Tuesday, May 3, 2011 at 5:42AM what the king said
Bin Laden has been officially reported captured and killed. Believe what you want about that, the result is the man who represented fear and terror to Americans has been pronounced no more.
And there were celebrations in the street, but not, perhaps, as much as you would have thought.
Martin Luther King Jr said:
"I mourn the loss of thousands of precious lives, but I will not rejoice in the death of one, not even an enemy. Returning hate for hate multiplies hate, adding deeper darkness to a night already devoid of stars. Darkness cannot drive out darkness: only light can do that. Hate cannot drive out hate: only love can do that."
While many people question the turn of events because of political timing and particularly in light of the burial at sea, one has to bear in mind that perhaps the burial at sea had to do with respecting Islam in a way that we are not seeing. What would we have done had the body been brought to our shores? How would we have reacted? And to what purposes would his body have been put to use - for propaganda, to promote extremist views from either side. Granted, for some it may have been a proof that would have laid to rest many questions - but one thing I can say with a kind of surety is that the viewing of and presence of his body would have healed no one's pain.
Grief does not work that way. It is why the families of victims who see the perpetrator executed so often fall apart after - we are told that closure comes from without, through sight and experience, when in fact closure rarely exists at all. There is no "putting things behind us" or "putting things to rest, " there is only learning to live and to live on with their presence and histories in our bodies. At any given moment, our pain and grief can rise up as if the event that caused it just happened that very second.
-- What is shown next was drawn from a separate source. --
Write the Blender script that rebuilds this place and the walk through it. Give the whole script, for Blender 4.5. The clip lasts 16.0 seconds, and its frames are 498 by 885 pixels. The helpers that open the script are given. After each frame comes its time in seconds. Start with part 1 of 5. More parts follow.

Celebrating the death of anyone, even our Hitlers and even our Bin Ladens, creates within us a wound that is vulnerable to infection. It is not a matter of whether or not we are capable of infallible justice - some crimes need no examination to have the criminal condemned - but that we are hardwired - not to protect life - but to remain connected to life, all life. When we chose to kill and celebrate a person's death, we are messing with a deep intuitive connection to humanity that we all share. We are violating the primary law of our species and this causes one of the greatest trials and sources of despair for humankind for it is a rejection of the notion that we are all one. That on a deep level we share a collective unconscious, that no matter how individual we become, we are always unified with every living soul on this planet. Even the ones who, in their belief that they are right, commit crimes against humanity.
It is a Western trend to misunderstand the nature of balance. The way we bandy about the term it is presented as seeking a stable and static experience in life. Not even an "all good" or "or bad" stasis but an absolute lack of either - a sort of state of non-existence. Balance is not about getting rid of the experience of good and bad or life's ups and downs, it is about learning that the good and the bad co-exist simultaneously. We go out of balance when we give one prominence over the other.
In every good day, bad things happen. In every bad day, good things happen. But where we put our focus and our energy decides whether we are going to take care of our various wounds and prevent them from being infected or, if we are going to rub dirt and garbage in them, beneath the skin.
It behooves us all to remember that we all bleed the same color. That we all come to believe in things that first and foremost we find because we think they will protect us and justify our presence in life. We seek the validity of presence. We seek meaning.
It would do us all to remember that the meaning of life is within us, in the living. And that all of us, when you break it down, live in the same way. Culture, religion and societies are things we place upon our lives to try to feel like we belong and can find safety in understanding what is around us. It is a tremendously frightening thing to realize that you "do not know" something. It's why politicians with catchy phrases can hook so many otherwise bright people who, given a second to breathe, would realize they had no plan but we want to be made safe. We want surety. We want not to worry.
But a part of life is worry. Because nothing in life is predictable.
Is there a part of me that is glad Bin Laden is dead? Honestly? No. Knowing what I do about politics and the state of terrorist networks, he and al Qaeda have been a non-entity for years. But in doing what we did and in the way we have done it, we have resurrected him as a martyr and set in motion a whole new set of problems. How big those problems will become remains to be seen.
I am reminded and I am humbled by the memory of Desmond Tutu's words that "forgiveness means I choose to put down the sword."
and it is with deep pain that I come to a further understanding of the phrase, "he who lives by the sword, dies by the sword."
Unless forgiven...for only forgiveness will break the cycle of hate.